The house lights are still up when the cast walks on to the stage where four tables are arranged in an oblong and covered in the debris of a script read-through: highlighter pens, plastic cups, a bag of satsumas, a box of Quality Street. They dim only gradually over the first five minutes of the play, during which a narratorial mode is established that runs throughout. Characters are acted, but actions, thoughts, set, and even speech, are described by other members of the cast.

David Tushingham translates Roland Schimmelpfennig’s original German, and leaves us with a very well wrought text: thought-provoking and moving. It succeeds in gently, and then not so gently, introducing into a family Christmas the ideas and the threat of fascism, until all the things we thought were innocuous carry something of that threat – from complaints about the punctuality of trains, to domestic images of the mother and daughter which echo the principle of Kinder-Küche-Kirche. At times the allusions to Nazi Germany seem heavy handed, even in an English translation, and performed in Edinburgh. But they remain effective, and the play successfully builds to a dreaded climax, without for a moment being predictable.

The tension between these two modes – what is acted and what is described – allows for lots of humour. The props are restricted to those that would be present during a typical read-through.
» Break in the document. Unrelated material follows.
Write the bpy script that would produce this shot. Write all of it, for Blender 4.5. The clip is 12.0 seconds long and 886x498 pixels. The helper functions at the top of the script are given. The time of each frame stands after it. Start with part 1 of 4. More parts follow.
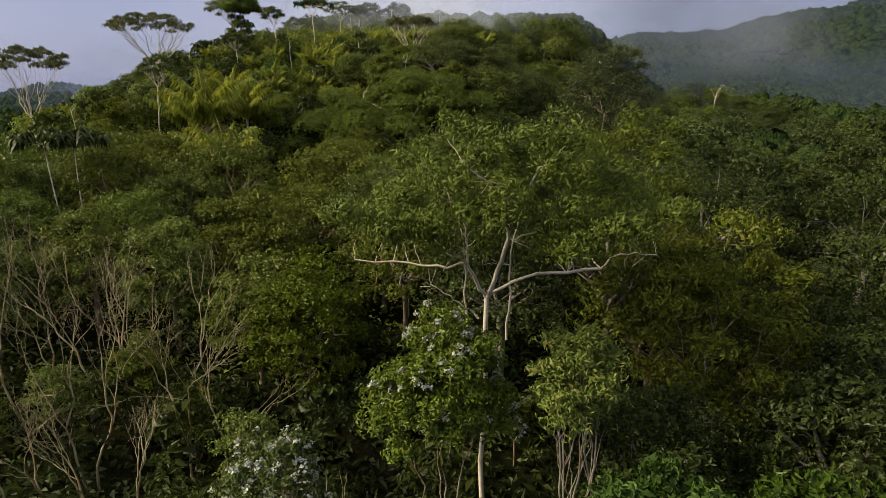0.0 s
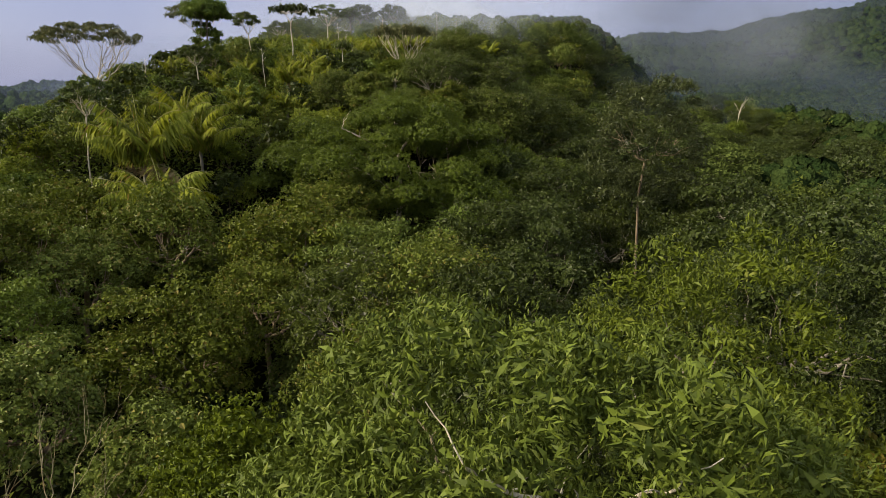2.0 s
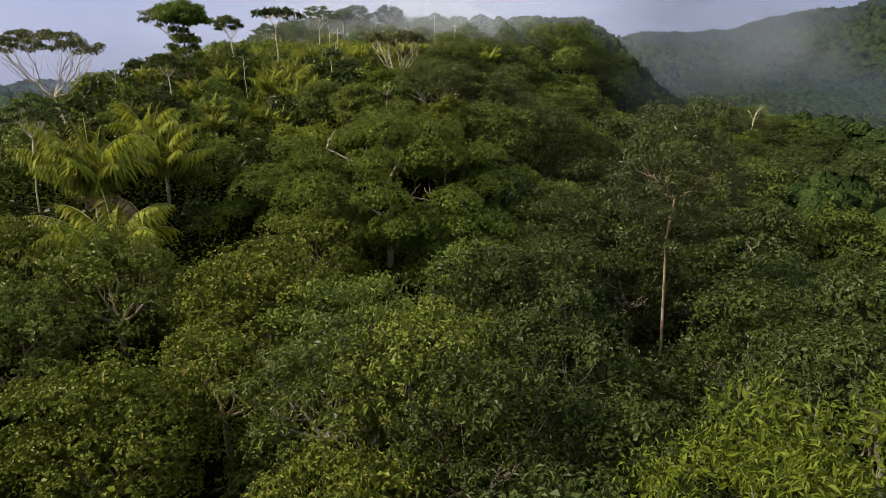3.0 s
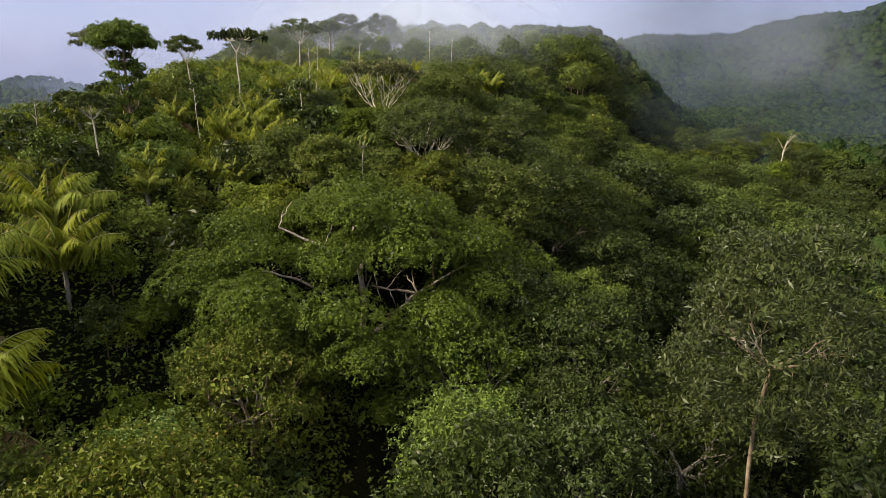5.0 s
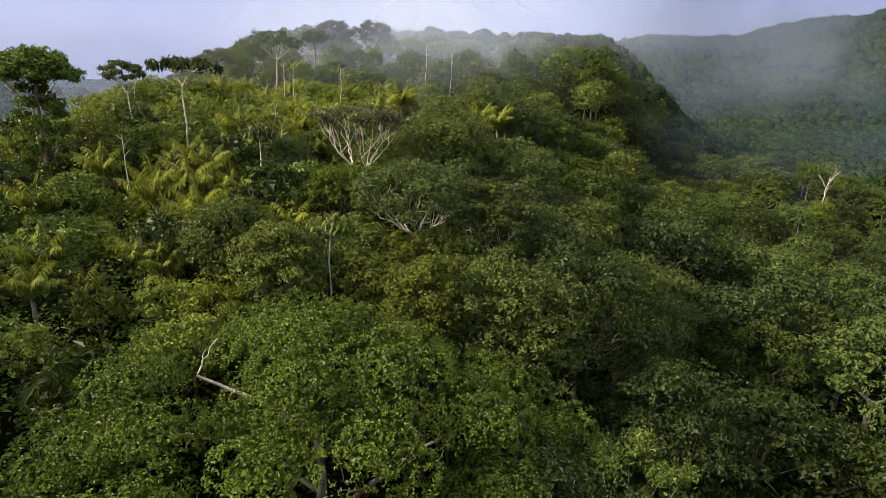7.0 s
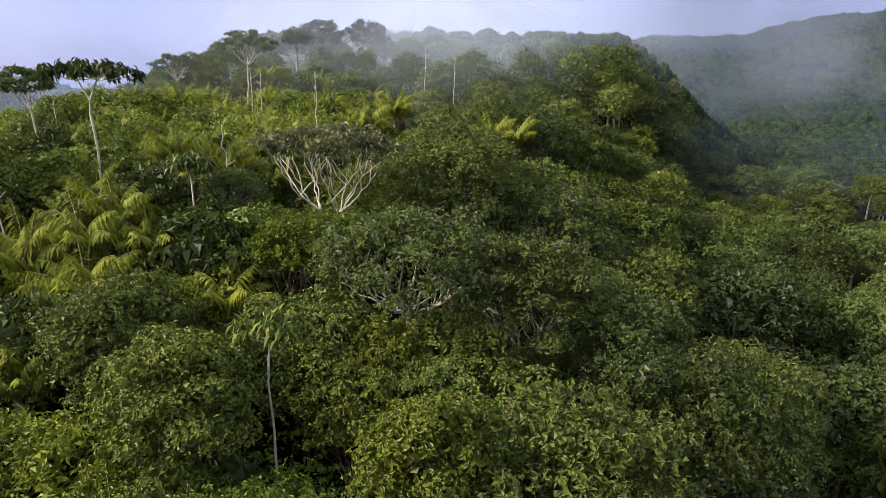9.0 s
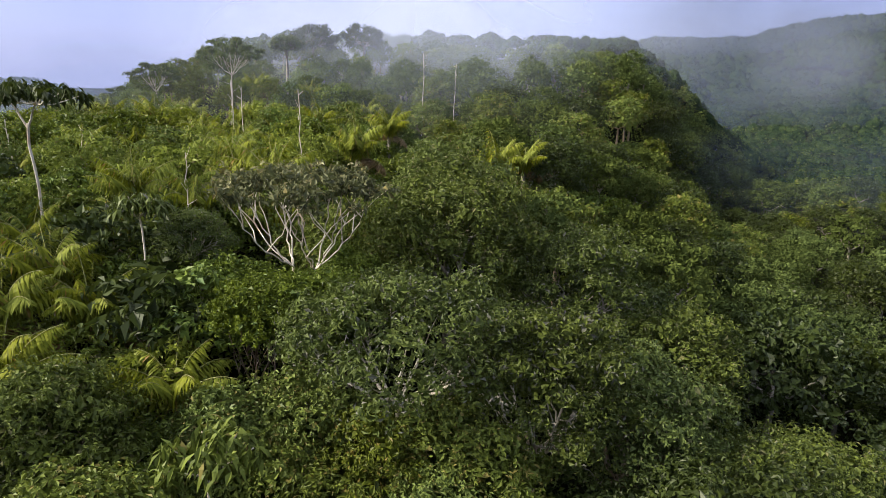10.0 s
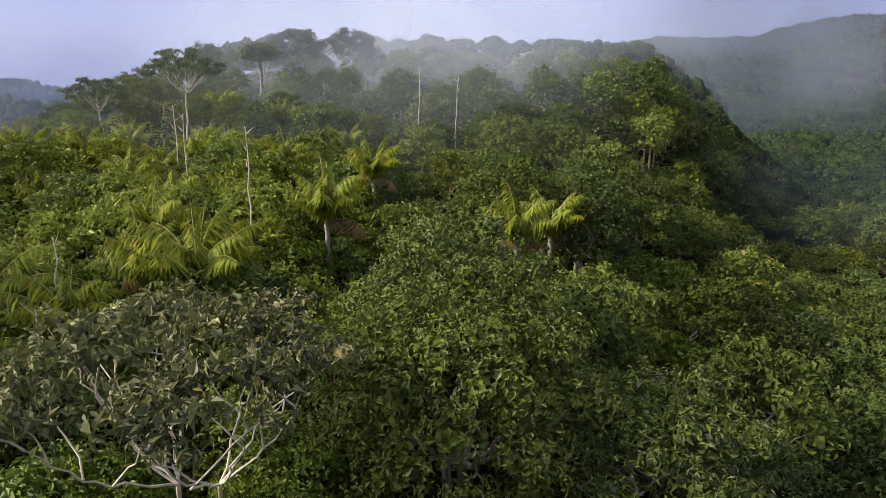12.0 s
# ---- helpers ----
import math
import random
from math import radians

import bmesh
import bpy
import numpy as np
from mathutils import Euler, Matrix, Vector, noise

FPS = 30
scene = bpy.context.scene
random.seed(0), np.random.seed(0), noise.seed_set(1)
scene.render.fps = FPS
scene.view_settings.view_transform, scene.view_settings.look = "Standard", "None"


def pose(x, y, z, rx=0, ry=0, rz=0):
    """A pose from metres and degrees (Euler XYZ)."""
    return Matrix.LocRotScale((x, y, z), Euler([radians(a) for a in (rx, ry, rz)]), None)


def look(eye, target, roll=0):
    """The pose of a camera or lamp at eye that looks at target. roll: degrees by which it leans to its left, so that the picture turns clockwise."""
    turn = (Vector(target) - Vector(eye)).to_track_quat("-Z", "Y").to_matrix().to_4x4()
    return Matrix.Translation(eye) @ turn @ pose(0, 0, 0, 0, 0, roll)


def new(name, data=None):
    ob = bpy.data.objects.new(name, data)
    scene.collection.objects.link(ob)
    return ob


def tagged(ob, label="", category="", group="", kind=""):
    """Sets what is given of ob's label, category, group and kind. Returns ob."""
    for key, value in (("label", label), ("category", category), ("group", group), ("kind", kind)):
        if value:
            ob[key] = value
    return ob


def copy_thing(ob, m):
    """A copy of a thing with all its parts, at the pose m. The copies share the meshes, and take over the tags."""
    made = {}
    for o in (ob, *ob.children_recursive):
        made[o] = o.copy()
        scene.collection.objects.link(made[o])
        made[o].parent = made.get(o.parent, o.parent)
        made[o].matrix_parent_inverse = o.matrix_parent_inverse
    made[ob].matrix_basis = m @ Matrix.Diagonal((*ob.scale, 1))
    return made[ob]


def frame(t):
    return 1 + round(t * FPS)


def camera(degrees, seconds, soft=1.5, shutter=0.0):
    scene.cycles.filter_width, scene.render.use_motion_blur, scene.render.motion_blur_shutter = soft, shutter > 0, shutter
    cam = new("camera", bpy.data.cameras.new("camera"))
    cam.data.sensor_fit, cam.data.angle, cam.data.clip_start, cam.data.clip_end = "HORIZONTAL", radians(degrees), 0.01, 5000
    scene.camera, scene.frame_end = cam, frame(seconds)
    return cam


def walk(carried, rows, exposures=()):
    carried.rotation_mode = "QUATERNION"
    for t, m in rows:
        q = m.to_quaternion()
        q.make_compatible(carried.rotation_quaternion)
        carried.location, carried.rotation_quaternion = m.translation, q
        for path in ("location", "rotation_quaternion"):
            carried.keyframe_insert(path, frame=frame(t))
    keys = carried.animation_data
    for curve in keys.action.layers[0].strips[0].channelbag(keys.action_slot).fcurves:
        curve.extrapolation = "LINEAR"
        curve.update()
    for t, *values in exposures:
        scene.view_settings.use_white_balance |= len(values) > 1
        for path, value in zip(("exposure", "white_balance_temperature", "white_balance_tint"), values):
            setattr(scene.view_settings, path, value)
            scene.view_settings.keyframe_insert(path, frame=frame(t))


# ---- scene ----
cam = camera(72.0, 12.0, soft=0.85)
ROWS = [
    (0, 0.0, 0.0, 30.0, 75.4, 0.0, -0.0),
    (0.5, 0.089, 3.27, 30.376, 75.433, 0.012, 0.006),
    (1, 0.174, 6.55, 30.956, 75.459, 0.064, 0.031),
    (1.5, 0.231, 9.662, 31.861, 75.32, -0.222, -0.05),
    (2, 0.352, 12.827, 32.752, 75.201, -0.293, -0.054),
    (2.5, 0.508, 16.073, 33.468, 75.123, -0.323, -0.064),
    (3, 0.607, 19.528, 34.19, 75.058, -0.327, -0.101),
    (5, 1.326, 32.877, 38.245, 74.838, -0.919, -0.136),
    (5.5, 1.383, 36.31, 39.496, 74.634, -1.143, -0.176),
    (6, 1.492, 39.699, 40.606, 74.538, -1.422, -0.182),
    (6.5, 1.454, 43.217, 41.558, 74.429, -1.569, -0.187),
    (7, 1.427, 46.727, 42.334, 74.337, -1.805, -0.206),
    (9, 1.283, 61.016, 42.417, 74.727, -1.041, -0.149),
    (9.5, 1.354, 64.025, 43.01, 74.705, -1.096, -0.074),
    (10, 1.382, 66.914, 43.684, 74.733, -1.16, -0.102),
    (10.5, 1.412, 69.937, 44.351, 74.679, -1.124, -0.063),
    (11, 1.331, 72.873, 45.06, 74.606, -1.148, -0.157),
    (11.5, 1.277, 75.997, 45.457, 74.599, -1.165, -0.213),
    (12, 1.321, 79.484, 45.446, 74.687, -1.105, -0.191),
]
walk(cam, [(t, pose(x, y, z, rx, ry, rz)) for t, x, y, z, rx, ry, rz in ROWS], [(0.0, 0.34, 6500, 10), (2.0, 0.46, 6400, 10), (5.5, 0.78, 6200, 12), (6.5, 0.80, 6100, 13), (9.0, 0.90, 5750, 16), (10.5, 0.86, 5650, 17), (12.0, 0.70, 5850, 16)])

# ---- world and light: a hazy early-morning sky over the forest ----
world = bpy.data.worlds.new("overcast_sky")
scene.world = world
world.use_nodes = True
wn, wl = world.node_tree.nodes, world.node_tree.links
wn.clear()
SUN_ELEV, SUN_AZ = 33.0, -100.0          # degrees; azimuth from ahead, minus is to the left
sky = wn.new("ShaderNodeTexSky")
sky.sky_type, sky.sun_disc = "NISHITA", False
sky.sun_elevation, sky.sun_rotation = radians(SUN_ELEV), radians(SUN_AZ)
sky.air_density, sky.dust_density, sky.ozone_density = 1.0, 2.0, 1.5
bg_sky, bg_cloud, add = wn.new("ShaderNodeBackground"), wn.new("ShaderNodeBackground"), wn.new("ShaderNodeAddShader")
wout = wn.new("ShaderNodeOutputWorld")
wl.new(sky.outputs[0], bg_sky.inputs[0])
bg_sky.inputs[1].default_value = 0.02
# cloud veil, three times as bright overhead as at the horizon, and mottled
wtex, wsep, wramp, wnoise = wn.new("ShaderNodeTexCoord"), wn.new("ShaderNodeSeparateXYZ"), wn.new("ShaderNodeValToRGB"), wn.new("ShaderNodeTexNoise")
wl.new(wtex.outputs["Generated"], wsep.inputs[0])
wl.new(wsep.outputs[2], wramp.inputs[0])
wramp.color_ramp.elements[0].position, wramp.color_ramp.elements[0].color = 0.0, (0.49, 0.505, 0.74, 1)
wramp.color_ramp.elements[1].position, wramp.color_ramp.elements[1].color = 1.0, (1.62, 1.62, 1.60, 1)
for at, tone in ((0.30, (0.47, 0.51, 0.79, 1)), (0.55, (1.0, 1.02, 1.12, 1))):
    wramp.color_ramp.elements.new(at).color = tone
wnoise.inputs["Scale"].default_value, wnoise.inputs["Detail"].default_value = 5.0, 5.0
wmix = wn.new("ShaderNodeMix")
wmix.data_type, wmix.blend_type = "RGBA", "SOFT_LIGHT"
wmix.inputs["Factor"].default_value = 0.35
wl.new(wtex.outputs["Generated"], wnoise.inputs["Vector"])
wl.new(wramp.outputs[0], wmix.inputs["A"])
wl.new(wnoise.outputs["Fac"], wmix.inputs["B"])
wl.new(wmix.outputs["Result"], bg_cloud.inputs[0])
bg_cloud.inputs[1].default_value = 0.50
wl.new(bg_sky.outputs[0], add.inputs[0])
wl.new(bg_cloud.outputs[0], add.inputs[1])
wl.new(add.outputs[0], wout.inputs[0])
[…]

So when Corinna’s character is narrated as applying lipstick, Marian McLoughlin who plays her searches about the table, and settles on a highlighter pen, and it is funny to see her performing the playfulness of the actor, whilst remaining in character as the lonely visiting mother. McLoughlin plays this role with charisma and an attention to detail throughout the play – praise every other member of this excellent ensemble equally deserves.

The production is constantly surprising, so that what at first appearance seems to be a limited staging concept is rejuvenated again and again. Everything on stage becomes a potential source of delight. Even the tape markings on the floor are played with, as what is called the “large christmas tree” (really a small paper cut out) is lowered in grandiose slow motion onto a white “X”, marking its spot at the front of the stage. Later, the green tape is stretched out as ribbon, to become another version of the same tree, affixed with the shiny Quality Street wrappers.

This is a delightful, moving and surprising production by Actors Touring Company and Orange Tree Theatre and a wonderfully wrought warning tale of extremism.